McALLEN, Texas (Border Report) — Two construction contracts valued at nearly half a billion dollars have been awarded to build 40 new miles of border wall in the South Texas city of Laredo, U.S. Customs and Border Protection officials announced Wednesday.
A $201 million contract for a 13-mile section of border wall to be built in Laredo was awarded to Southwest Valley Constructors Company, CBP and U.S. Army Corps of Engineer officials said.
The other contract, worth $283 million for a 27-mile long stretch of a new border wall and the accompanying infrastructure system, was awarded to Fisher Sand & Gravel Company. Construction is scheduled to begin a year from now, in September 2021, “pending availability of real estate.”
However, the Laredo No Border Wall Coalition, a grassroots group of community activists who oppose the border wall, said they have hundreds of private property owners who have joined their organization who will no allow their property to be bisected by a 30-foot-tall border wall.
“This has nothing to do with security.
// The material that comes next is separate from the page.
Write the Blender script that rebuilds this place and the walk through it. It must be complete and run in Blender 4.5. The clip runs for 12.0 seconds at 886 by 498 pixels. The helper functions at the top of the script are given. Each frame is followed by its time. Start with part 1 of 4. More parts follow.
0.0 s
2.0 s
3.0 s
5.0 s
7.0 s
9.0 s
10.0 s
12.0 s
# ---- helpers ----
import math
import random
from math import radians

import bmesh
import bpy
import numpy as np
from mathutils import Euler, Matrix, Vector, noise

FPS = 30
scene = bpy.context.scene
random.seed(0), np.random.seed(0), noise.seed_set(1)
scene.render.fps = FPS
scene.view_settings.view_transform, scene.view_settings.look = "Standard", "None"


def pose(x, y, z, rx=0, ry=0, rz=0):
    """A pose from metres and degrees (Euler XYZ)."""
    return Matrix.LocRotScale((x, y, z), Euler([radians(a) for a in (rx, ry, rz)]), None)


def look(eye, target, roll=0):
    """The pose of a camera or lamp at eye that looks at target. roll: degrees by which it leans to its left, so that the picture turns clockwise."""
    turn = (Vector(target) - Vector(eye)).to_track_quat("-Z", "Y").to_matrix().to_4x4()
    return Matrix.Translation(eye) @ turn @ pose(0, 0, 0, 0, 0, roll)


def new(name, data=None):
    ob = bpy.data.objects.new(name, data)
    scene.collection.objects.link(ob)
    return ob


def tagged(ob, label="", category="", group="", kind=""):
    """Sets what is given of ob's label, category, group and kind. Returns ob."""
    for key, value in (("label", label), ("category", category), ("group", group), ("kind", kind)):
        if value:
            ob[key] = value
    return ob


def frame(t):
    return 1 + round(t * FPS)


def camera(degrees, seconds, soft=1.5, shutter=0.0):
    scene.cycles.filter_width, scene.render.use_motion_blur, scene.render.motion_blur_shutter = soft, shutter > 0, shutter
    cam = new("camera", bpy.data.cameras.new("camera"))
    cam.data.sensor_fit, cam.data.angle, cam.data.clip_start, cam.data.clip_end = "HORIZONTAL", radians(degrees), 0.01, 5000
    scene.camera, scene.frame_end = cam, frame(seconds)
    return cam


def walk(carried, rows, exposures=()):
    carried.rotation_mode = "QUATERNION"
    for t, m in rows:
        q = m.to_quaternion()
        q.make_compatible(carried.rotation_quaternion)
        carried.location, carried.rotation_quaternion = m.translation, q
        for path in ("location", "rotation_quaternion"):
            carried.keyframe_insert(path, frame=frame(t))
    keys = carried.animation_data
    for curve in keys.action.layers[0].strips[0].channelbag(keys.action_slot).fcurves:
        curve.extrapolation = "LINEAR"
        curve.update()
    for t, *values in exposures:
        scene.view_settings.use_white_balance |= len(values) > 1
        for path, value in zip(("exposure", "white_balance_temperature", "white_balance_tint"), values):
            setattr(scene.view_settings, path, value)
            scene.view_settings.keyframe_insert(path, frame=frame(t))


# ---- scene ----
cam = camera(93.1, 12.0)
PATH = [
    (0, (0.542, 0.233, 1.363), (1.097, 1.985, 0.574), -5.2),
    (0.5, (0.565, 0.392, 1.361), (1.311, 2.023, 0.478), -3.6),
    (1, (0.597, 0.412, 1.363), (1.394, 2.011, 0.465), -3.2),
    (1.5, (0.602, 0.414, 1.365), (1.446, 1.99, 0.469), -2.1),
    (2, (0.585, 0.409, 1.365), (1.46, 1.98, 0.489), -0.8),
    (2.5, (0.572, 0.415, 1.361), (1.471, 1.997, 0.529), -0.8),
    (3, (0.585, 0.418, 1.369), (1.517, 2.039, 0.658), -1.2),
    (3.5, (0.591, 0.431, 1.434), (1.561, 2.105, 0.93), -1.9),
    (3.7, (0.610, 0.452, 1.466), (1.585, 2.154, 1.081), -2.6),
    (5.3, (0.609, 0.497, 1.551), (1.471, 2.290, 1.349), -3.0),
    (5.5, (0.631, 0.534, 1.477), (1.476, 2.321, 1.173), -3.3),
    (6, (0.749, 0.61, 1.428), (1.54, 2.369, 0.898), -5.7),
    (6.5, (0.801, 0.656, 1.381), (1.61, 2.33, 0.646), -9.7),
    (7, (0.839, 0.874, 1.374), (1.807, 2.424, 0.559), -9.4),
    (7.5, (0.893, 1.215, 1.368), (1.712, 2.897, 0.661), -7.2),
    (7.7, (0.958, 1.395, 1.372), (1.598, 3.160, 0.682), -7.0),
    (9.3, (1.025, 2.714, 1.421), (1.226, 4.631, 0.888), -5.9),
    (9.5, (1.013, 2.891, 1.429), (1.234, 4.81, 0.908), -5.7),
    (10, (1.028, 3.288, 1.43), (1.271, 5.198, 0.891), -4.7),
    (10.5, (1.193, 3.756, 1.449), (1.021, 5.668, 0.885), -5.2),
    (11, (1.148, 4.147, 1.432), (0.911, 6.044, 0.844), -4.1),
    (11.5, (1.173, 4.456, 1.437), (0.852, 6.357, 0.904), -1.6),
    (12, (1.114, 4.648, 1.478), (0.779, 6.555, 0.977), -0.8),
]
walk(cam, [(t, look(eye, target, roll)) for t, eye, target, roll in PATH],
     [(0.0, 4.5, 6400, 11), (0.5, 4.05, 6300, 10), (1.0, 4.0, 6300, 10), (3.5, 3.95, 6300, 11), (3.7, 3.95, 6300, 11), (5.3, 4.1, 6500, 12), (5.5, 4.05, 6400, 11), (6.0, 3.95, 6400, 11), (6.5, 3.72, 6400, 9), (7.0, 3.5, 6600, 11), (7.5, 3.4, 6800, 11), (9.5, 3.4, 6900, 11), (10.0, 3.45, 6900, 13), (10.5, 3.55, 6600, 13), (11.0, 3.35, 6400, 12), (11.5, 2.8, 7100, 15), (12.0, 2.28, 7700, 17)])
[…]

This is about politics and greed,” said Tricia Cortez, executive director of the Rio Grande International Study Center, and co-founder of the Laredo No Border Wall Coalition. “These contractors know the end may be coming and the wall may never be built, so they hope to go on a spending spree to get as much of our taxpayer money as they can before their time runs out.”
The Trump administration is on an “all out push to rapidly build more border wall miles before the Nov. 3 presidential election and is building two miles per day — nearly doubling the rate of construction from the start of the year, The Washington Post reported on Tuesday.
Protests against accelerated border wall construction have caused fights to erupt in southwestern Arizona between U.S. Border Patrol officials and members of indigenous tribes who are fighting to stop the 30-foot-tall rusted steel bollard structure from going up on what they call call ancient tribal lands in Organ Pipe Cactus National Monument.
“After four years of slow progress, the administration is racing to rush last minute construction. With only one month left, the wall remains a central piece of the administration’s electoral campaign, despite the lack of studies and evidence to prove that a wall is a national security solution, as per the Department of Homeland Security’s own Inspector General,” the Laredo No Border Wall Coalition said in a statement.
A July report by the Inspector General of DHS found the agency failed to earmark new, less-expensive and more efficient ways to stop illegal border crossings, and called the building of border walls “outdated.”
This is the second border wall contract in the Laredo area awarded to Fisher Sand & Gravel, which is run by CEO Tommy Fisher. The company’s first area contract was announced in August to build 17 border miles through downtown Laredo, and was valued at $289 million.
Fisher also built a controversial 3-mile-long private border wall in South Texas and is the subject of multiple lawsuits against the structure.
Fisher’s company currently is building a 42-mile-long section of border wall in southwestern Arizona on the border with Mexico on lands that are sacred to the Tohono O’odham tribe. Fisher Sand & Gravel received the largest border wall contract to date in May, to build in that area, valued at $1.3 billion.
On Sunday, he was featured on 60 Minutes in a story that suggested he has received billions of dollars in border wall contracts because of his friendly relationship with President Donald Trump.
Wednesday’s announcement makes a total of 71 riverfront border wall miles to be built, valued at a total $1.05 billion, “a staggering cost,” coalition members say.
“The wall cuts us off from the river that has been part of our 265 year history. To me, that river is our Statue of Liberty. They might as well be putting her in jail,” said Valentin Ruiz, a coalition member and U.S. Army veteran.